Modern Fascism Revisited

Modern Fascism Revisited

In 1993, I published a book titled Modern Fascism: Liquidating the Judeo-Christian Worldview.1 In it, I showed that the various fascist movements in Europe of the 1930s and 1940s were facets of the modernist movement, particularly, the branch of that movement that morphed into postmodernism. I also showed that the intellectual establishment of the 1990s, as represented in the academia of the time, was still holding to the ideas of the intellectual establishment of the 1930s that gave us Adolf Hitler, the Holocaust, and World War II, as if those catastrophes had never happened. But, as I wrote,

My concern is not so much with the current intellectual scene as it is with what might come next. What will the “post-contemporary” movement look like, once the postmodernists have successfully discredited objectivity, freedom, and morality? What sort of society will be erected on the rubble, once the Western tradition is deconstructed?2

“What might come next”? Well, Tabletalk has asked me to revisit my book to see how it stands up nearly three decades later. Reading it again after all these years was an unsettling experience. Much of what I predicted and warned against has come true. And even when I was wrong, I was wrong in underestimating the magnitude of the fascist revival.
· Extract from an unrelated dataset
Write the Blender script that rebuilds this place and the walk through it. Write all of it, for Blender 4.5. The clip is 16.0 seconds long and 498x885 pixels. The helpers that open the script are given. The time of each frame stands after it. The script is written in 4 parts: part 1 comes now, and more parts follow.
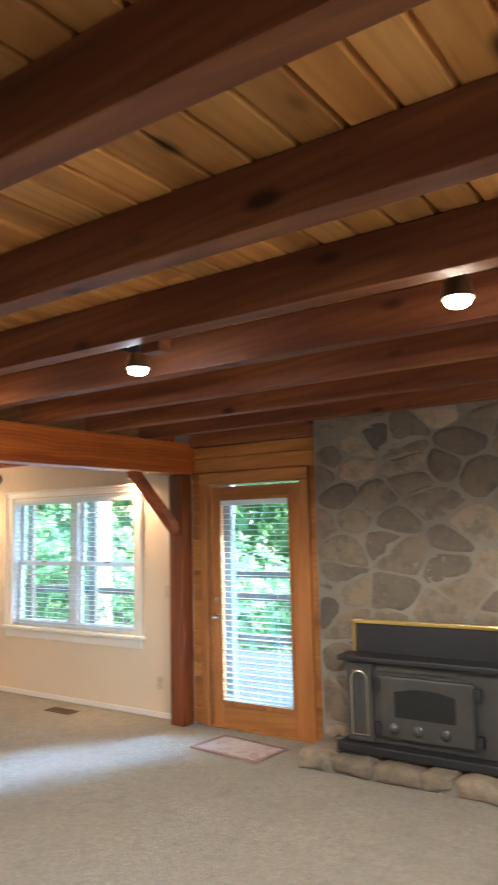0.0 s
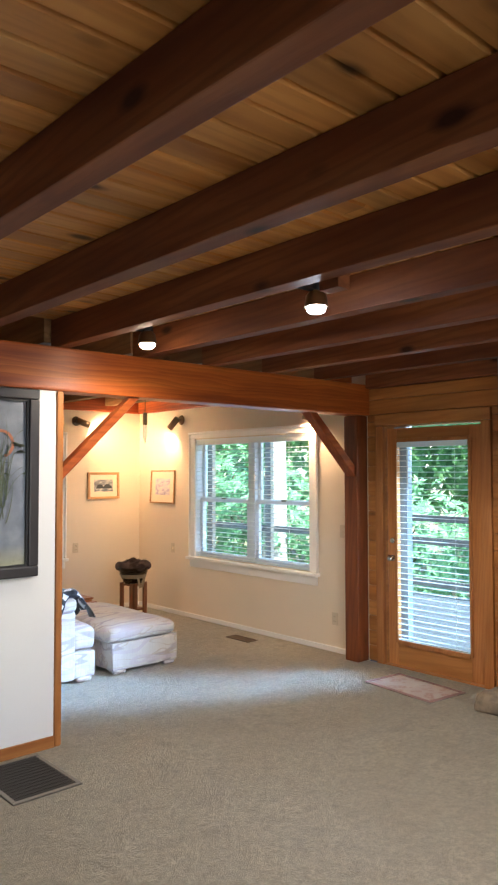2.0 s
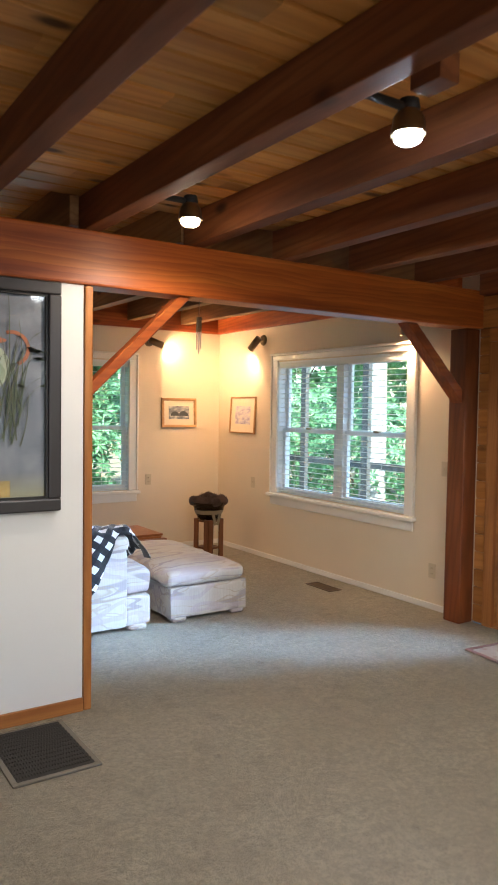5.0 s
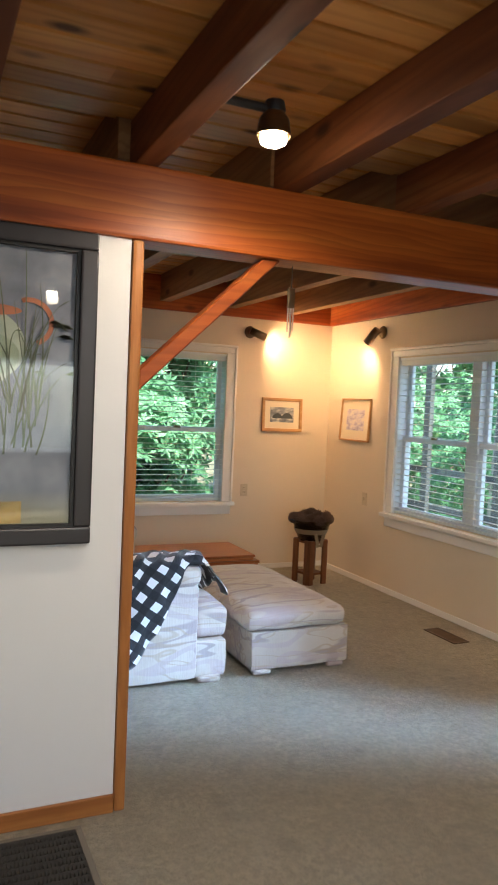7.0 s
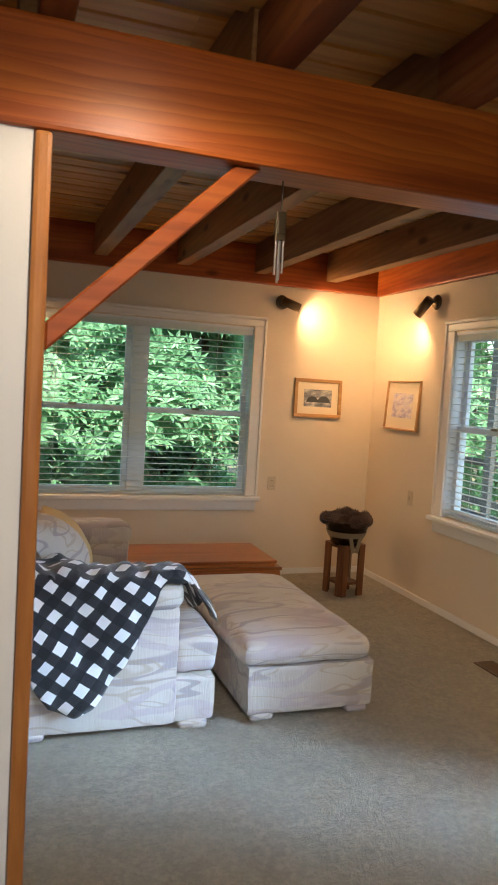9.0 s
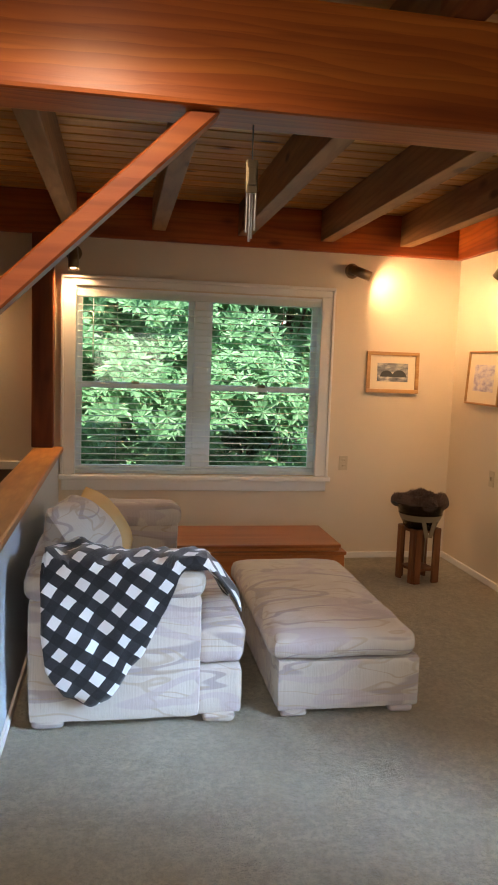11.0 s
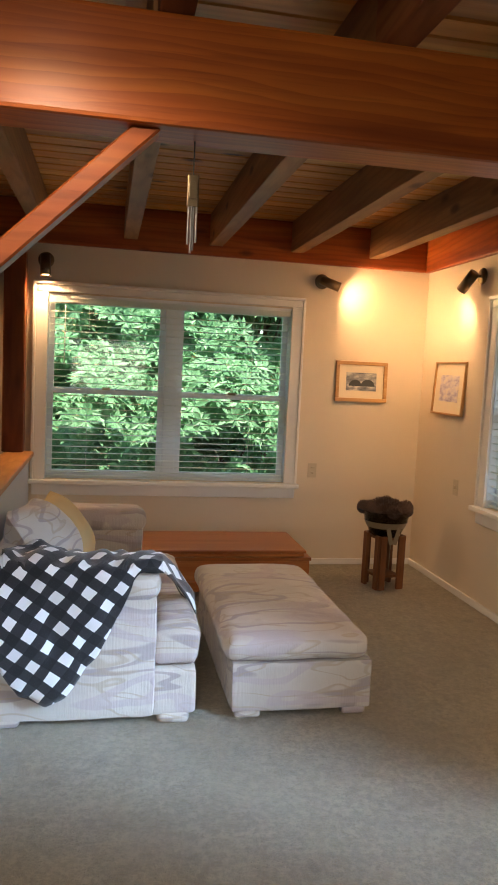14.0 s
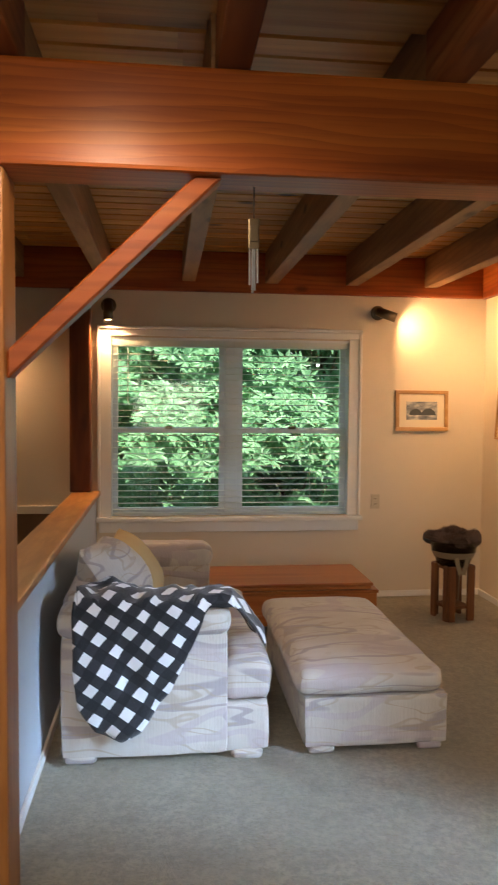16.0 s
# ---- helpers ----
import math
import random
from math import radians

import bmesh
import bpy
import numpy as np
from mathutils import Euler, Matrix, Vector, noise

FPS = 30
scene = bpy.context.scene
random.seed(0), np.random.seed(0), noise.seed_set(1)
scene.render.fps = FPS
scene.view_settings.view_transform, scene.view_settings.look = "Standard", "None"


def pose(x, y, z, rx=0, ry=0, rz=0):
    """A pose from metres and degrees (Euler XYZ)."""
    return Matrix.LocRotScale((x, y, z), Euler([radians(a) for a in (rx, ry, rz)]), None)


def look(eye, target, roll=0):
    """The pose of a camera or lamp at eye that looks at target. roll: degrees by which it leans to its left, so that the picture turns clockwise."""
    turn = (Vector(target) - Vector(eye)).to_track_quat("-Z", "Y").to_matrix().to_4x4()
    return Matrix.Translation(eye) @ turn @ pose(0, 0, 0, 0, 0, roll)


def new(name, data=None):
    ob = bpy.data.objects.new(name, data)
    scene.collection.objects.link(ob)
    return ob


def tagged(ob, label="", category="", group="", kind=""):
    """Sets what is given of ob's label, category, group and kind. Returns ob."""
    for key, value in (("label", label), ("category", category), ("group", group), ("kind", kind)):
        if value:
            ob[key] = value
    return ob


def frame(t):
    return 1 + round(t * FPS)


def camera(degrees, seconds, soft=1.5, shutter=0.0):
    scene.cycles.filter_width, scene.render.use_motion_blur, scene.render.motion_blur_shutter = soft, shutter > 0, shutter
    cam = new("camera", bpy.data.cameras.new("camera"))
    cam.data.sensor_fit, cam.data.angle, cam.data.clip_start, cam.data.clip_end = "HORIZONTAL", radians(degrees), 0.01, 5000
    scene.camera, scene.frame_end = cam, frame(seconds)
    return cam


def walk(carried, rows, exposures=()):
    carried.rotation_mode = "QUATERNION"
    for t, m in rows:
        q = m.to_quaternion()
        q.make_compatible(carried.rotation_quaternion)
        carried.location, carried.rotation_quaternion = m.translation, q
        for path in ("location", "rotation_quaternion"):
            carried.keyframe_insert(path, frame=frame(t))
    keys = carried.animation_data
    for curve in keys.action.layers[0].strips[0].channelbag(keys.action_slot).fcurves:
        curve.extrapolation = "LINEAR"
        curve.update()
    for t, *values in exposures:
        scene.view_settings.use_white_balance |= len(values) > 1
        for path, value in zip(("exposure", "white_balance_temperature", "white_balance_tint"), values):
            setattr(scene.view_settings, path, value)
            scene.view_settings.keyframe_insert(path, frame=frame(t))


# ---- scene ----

As an undergraduate, I took a history seminar on early-twentieth-century Europe in which we studied the rise of fascism, which, to my surprise, was actually an avant-garde form of socialism involving some of the most distinguished thinkers and artists of the day. Then, as a graduate student in literature at a time when deconstruction and postmodern were in vogue, I observed the carefully controlled fallout over Victor Farias’ Heidegger and Nazism, which showed that the godfather of postmodernism, the twentieth-century philosopher Martin Heidegger, was not only a committed Nazi who presided over the purge of Jews in his university but a member of that party’s most radical faction. The same rationalizations accompanied the publication of Wartime Journalism: 1939–1943 by Paul De Man, which showed that the author, one of the fathers of deconstruction in literature, honed his ideas in writings published in Nazi publications in occupied Belgium.
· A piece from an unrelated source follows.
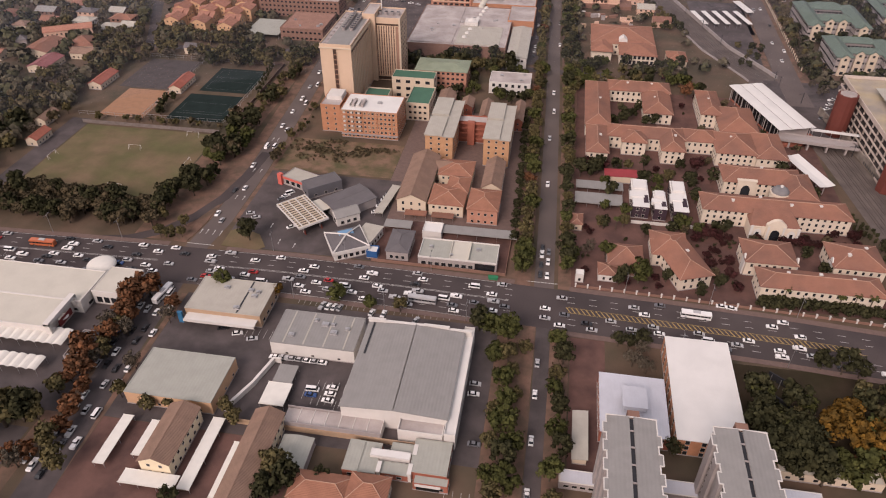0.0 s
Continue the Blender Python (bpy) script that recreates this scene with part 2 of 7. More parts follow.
# ---- mesh helpers ----
class Geo:
    """Collects boxes, prisms and quads into one mesh with material slots."""

    def __init__(self):
        self.v, self.f, self.m = [], [], []

    def poly(self, pts, m=0):
        k = len(self.v)
        self.v += pts
        self.f.append(tuple(range(k, k + len(pts))))
        self.m.append(m)
        return self

    def box(self, x0, y0, z0, x1, y1, z1, m=0):
        k = len(self.v)
        self.v += [(x0, y0, z0), (x1, y0, z0), (x1, y1, z0), (x0, y1, z0), (x0, y0, z1), (x1, y0, z1), (x1, y1, z1), (x0, y1, z1)]
        self.f += [tuple(k + i for i in q) for q in ((0, 3, 2, 1), (4, 5, 6, 7), (0, 1, 5, 4), (1, 2, 6, 5), (2, 3, 7, 6), (3, 0, 4, 7))]
        self.m += [m] * 6
        return self

    def prism(self, pts, z0, z1, m=0):
        """An upright prism on the outline pts (counter-clockwise)."""
        k, n = len(self.v), len(pts)
        self.v += [(x, y, z0) for x, y in pts] + [(x, y, z1) for x, y in pts]
        self.f += [tuple(k + i for i in reversed(range(n))), tuple(k + n + i for i in range(n))]
        self.f += [(k + i, k + (i + 1) % n, k + n + (i + 1) % n, k + n + i) for i in range(n)]
        self.m += [m] * (n + 2)
        return self

    def across(self, profile, y0, y1, m=0):
        """A side profile of (x, z) carried across from y0 to y1."""
        k, n = len(self.v), len(profile)
        self.v += [(x, y0, z) for x, z in profile] + [(x, y1, z) for x, z in profile]
        self.f += [tuple(k + i for i in range(n)), tuple(k + n + i for i in reversed(range(n)))]
        self.f += [(k + (i + 1) % n, k + i, k + n + i, k + n + (i + 1) % n) for i in range(n)]
        self.m += [m] * (n + 2)
        return self

    def cyl(self, x, y, z0, z1, r0, r1=None, n=10, m=0):
        r1 = r0 if r1 is None else r1
        k = len(self.v)
        for z, r in ((z0, r0), (z1, r1)):
            self.v += [(x + r * math.cos(2 * math.pi * i / n), y + r * math.sin(2 * math.pi * i / n), z) for i in range(n)]
        self.f += [tuple(k + i for i in reversed(range(n))), tuple(k + n + i for i in range(n))]
        self.f += [(k + i, k + (i + 1) % n, k + n + (i + 1) % n, k + n + i) for i in range(n)]
        self.m += [m] * (n + 2)
        return self

    def rod(self, a, b, r0, r1, n=6, m=0):
        """A tapered round bar from a to b."""
        a, b = Vector(a), Vector(b)
        q = (b - a).to_track_quat("Z", "Y").to_matrix()
        k = len(self.v)
        for c, r in ((a, r0), (b, r1)):
            self.v += [tuple(c + q @ Vector((r * math.cos(2 * math.pi * i / n), r * math.sin(2 * math.pi * i / n), 0))) for i in range(n)]
        self.f += [tuple(k + i for i in reversed(range(n))), tuple(k + n + i for i in range(n))]
        self.f += [(k + i, k + (i + 1) % n, k + n + (i + 1) % n, k + n + i) for i in range(n)]
        self.m += [m] * (n + 2)
        return self

    def mesh(self, name, materials):
        me = bpy.data.meshes.new(name)
        me.from_pydata(self.v, [], self.f)
        for mt in materials:
            me.materials.append(mt)
        if len(materials) > 1:
            me.polygons.foreach_set("material_index", self.m)
        me.update()
        return me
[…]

As I started my career in Christian academia, I kept coming across related facts. I read an article by Raymond Surburg in Concordia Theological Quarterly about two important pioneers of the historical-critical approach to the Bible that demonstrated how their attacks on the Old Testament were motivated by their open anti-Semitism and by their desire to purge Christianity of its “Jewish” elements and thus the influence of the Bible. One of my colleagues, William Houser, a communications professor, discussed with me the contrast between Hitler’s ideal of “the triumph of the will,” captured in Leni Riefenstahl’s artistically acclaimed propaganda film of that name, and Luther’s “bondage of the will.” I also read the critique of Christianity and its ethic of love by Friedrich Nietzsche, the nineteenth-century philosopher venerated both by the S.S. concentration camp guards and many of my graduate school professors.
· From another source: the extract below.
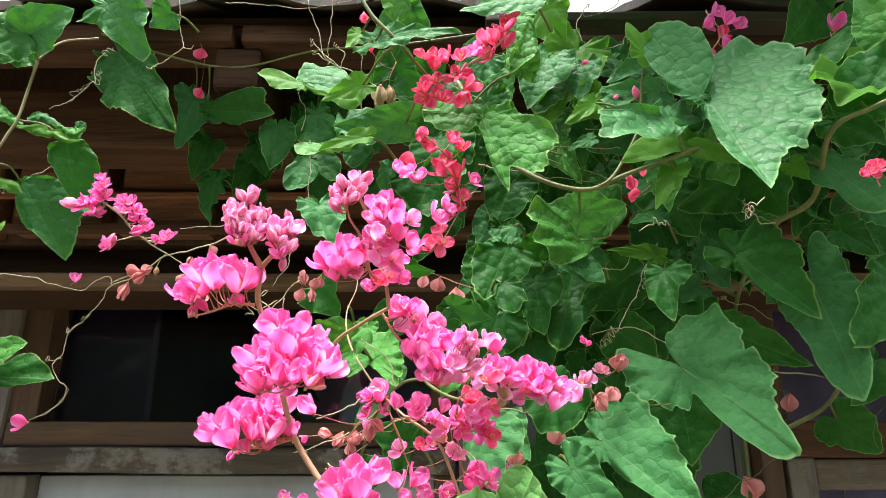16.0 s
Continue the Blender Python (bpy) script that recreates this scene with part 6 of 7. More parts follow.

I wanted to connect the dots. Concordia Publishing House had started a monograph series and asked me to contribute something. After much research wherein I found that the connections I was making were fully supported by specialists in the field, I wrote Modern Fascism. That was not my choice for the title, which makes it sound like a book on contemporary political cults. Its subtitle captures my thesis: Fascism was all about “liquidating” the “Jewish elements” in Western civilization—that is to say, the influence of the Bible, specifically transcendent morality, objective truth, the value of the individual, etc.—in favor of reviving a neopagan worldview of power, constructivism, and collectivism.